彼埃蕾特.弗勒蒂奧這部小說與其舊著不同的地方是披露了她至今尚未向人訴說的隱衷。《要短句,親愛的》是她的親身經歷及所受痛苦的故事。儘管隨著故事的發展,在第一人稱〝我〞的敘述裡,一些讀者可能會發現自己家庭的影子。

〝我不認為我講的女人是我母親,不認為我用的‘我'真是我。我寫,一個輪廓也隨之逐步成形 ,它比我的回憶更強大,我很快發現是它在控制,我只能聽從它。已經無法避免了:擦去、重疊、加重或抹掉。我利用我的母親,就像利用我生活中的其他人,地點和風景,還有我自己。〞

大衛.B既是漫畫家亦是L'association出版社創始人。他以迥然不同的風格在《癲癇》(L'association du haut mal)這本漫畫書裡毫不猶豫地敘述了他自己及其家人的故事。在這個洋洋六冊的漫畫系列裡,他敘述了家人怎樣與其兄弟罹患的癲癇作鬥爭的故事。自傳體對小說家而言並不陌生,但在漫畫創作裡卻相當新穎。大衛.B是嘗試這種風格的先行者之一。他的漫畫非常感人,常常描繪出語言無法表達的感情。在他的筆下,疾病變成了一個無形的魔鬼,把全家人當作人質。他們和癲癇的搏鬥,和他們所陷入的慌亂一樣,驚心動魄。然而畫冊毫無悲觀沮喪的情緒,相反,卻處處流露出溫情與幽默。它營造的是這樣一種焦慮不安的氣氛,在這個氣氛裡,透過孩子的一雙眼,看到了希望和失落、戰鬥和暫息、疾病和休憩相繼而來。繪畫成了一種避難所。
〝我再也搞不清楚了。但我必須不停地畫畫和寫作。我要充份地利用我的時間,不讓兄弟的疾病把我擊倒。〞

大衛.B動人的漫畫把我們帶入他的精神世界,有東方傳奇英雄戰鬥的想象,有枕頭變成活人,肚子幻作思想者的夢幻。神話、童年的恐懼和冒險交織一起。其他出版社如Dargaud亦出版了他的著作。這次來港,他和本地的漫畫家智海、黎達達榮、楊學德等都見了面。

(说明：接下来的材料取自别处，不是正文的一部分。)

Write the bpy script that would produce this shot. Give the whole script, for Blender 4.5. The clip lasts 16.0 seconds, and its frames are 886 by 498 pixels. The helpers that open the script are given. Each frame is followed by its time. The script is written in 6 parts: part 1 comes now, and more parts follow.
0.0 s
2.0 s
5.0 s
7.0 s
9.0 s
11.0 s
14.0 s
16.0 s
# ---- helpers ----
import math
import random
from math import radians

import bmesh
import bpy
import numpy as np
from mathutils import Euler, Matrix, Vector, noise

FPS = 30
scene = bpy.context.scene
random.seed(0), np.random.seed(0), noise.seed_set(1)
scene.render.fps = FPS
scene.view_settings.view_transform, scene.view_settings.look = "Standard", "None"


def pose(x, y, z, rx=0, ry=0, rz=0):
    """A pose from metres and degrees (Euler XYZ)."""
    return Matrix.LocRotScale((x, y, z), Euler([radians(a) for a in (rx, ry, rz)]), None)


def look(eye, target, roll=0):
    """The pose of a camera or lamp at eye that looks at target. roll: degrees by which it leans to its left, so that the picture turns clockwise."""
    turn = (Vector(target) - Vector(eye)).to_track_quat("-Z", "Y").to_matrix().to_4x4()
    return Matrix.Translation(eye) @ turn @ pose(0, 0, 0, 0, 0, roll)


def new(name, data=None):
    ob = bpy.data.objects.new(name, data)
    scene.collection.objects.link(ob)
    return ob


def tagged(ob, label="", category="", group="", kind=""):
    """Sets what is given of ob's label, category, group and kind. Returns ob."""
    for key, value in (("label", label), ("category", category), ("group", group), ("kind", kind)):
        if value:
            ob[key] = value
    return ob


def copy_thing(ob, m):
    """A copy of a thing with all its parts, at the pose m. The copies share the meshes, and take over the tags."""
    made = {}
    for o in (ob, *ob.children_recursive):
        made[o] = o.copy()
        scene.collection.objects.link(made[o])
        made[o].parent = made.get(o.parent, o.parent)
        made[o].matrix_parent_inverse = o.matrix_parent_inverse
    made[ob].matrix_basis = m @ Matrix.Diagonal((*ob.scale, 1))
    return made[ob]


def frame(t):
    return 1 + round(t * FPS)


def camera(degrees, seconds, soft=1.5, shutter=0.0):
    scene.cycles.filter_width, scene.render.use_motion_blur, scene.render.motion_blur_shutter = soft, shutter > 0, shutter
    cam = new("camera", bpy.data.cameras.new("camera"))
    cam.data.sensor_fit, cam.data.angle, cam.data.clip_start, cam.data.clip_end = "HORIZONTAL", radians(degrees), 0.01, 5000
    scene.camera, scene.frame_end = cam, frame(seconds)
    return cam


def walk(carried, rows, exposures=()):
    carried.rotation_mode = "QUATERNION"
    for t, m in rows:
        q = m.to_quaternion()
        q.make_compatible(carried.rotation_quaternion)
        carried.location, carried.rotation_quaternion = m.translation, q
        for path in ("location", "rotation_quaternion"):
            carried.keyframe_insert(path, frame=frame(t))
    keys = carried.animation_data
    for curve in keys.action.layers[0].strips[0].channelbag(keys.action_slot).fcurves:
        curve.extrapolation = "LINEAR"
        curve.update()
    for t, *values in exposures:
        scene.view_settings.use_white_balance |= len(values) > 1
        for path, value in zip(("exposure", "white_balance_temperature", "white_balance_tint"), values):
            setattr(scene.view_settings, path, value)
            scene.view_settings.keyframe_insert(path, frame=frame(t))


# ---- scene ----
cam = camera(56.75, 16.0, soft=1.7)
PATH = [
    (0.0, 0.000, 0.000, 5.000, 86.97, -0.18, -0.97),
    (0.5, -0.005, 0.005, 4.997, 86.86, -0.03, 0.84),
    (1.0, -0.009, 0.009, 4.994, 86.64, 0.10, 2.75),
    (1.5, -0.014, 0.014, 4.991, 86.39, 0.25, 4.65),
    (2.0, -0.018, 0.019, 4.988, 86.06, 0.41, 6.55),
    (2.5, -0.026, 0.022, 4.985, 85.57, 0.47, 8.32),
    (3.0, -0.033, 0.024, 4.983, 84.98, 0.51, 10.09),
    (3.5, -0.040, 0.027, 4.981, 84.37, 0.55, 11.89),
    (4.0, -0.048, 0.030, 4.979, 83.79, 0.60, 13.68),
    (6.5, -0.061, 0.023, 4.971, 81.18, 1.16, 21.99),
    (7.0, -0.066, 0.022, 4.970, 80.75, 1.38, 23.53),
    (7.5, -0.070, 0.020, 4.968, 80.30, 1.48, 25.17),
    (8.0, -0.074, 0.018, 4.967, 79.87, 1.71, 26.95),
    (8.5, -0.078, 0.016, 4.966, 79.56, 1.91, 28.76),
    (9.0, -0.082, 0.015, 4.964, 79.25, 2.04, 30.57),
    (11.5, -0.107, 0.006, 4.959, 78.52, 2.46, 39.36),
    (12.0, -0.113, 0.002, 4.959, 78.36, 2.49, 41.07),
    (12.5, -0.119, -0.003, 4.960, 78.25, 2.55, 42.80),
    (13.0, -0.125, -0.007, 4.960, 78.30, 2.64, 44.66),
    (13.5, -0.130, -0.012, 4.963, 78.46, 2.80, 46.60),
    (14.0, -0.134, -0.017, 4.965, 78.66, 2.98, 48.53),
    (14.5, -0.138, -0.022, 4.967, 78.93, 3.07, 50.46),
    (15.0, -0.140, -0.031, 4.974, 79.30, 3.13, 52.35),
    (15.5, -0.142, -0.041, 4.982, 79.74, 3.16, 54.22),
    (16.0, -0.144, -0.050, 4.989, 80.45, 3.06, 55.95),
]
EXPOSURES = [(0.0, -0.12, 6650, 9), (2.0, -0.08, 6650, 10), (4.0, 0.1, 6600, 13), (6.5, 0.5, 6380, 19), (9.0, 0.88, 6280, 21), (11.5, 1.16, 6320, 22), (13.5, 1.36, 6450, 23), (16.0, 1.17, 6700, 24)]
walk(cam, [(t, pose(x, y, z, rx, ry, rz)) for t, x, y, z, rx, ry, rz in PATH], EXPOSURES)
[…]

一座文學橋樑經已架起,一個書展接著一個書展,一個文化交流年接著一個文化交流年,法國和香港的聯繫加強了。在香港出版法國作家的中譯本,在法國出版香港作家的法譯本,好事在磋商進行中。是的,香港書展已成為面向世界的盛事,且日臻成熟。在文學之旅中,法國香港比翼雙飛,共創奇蹟。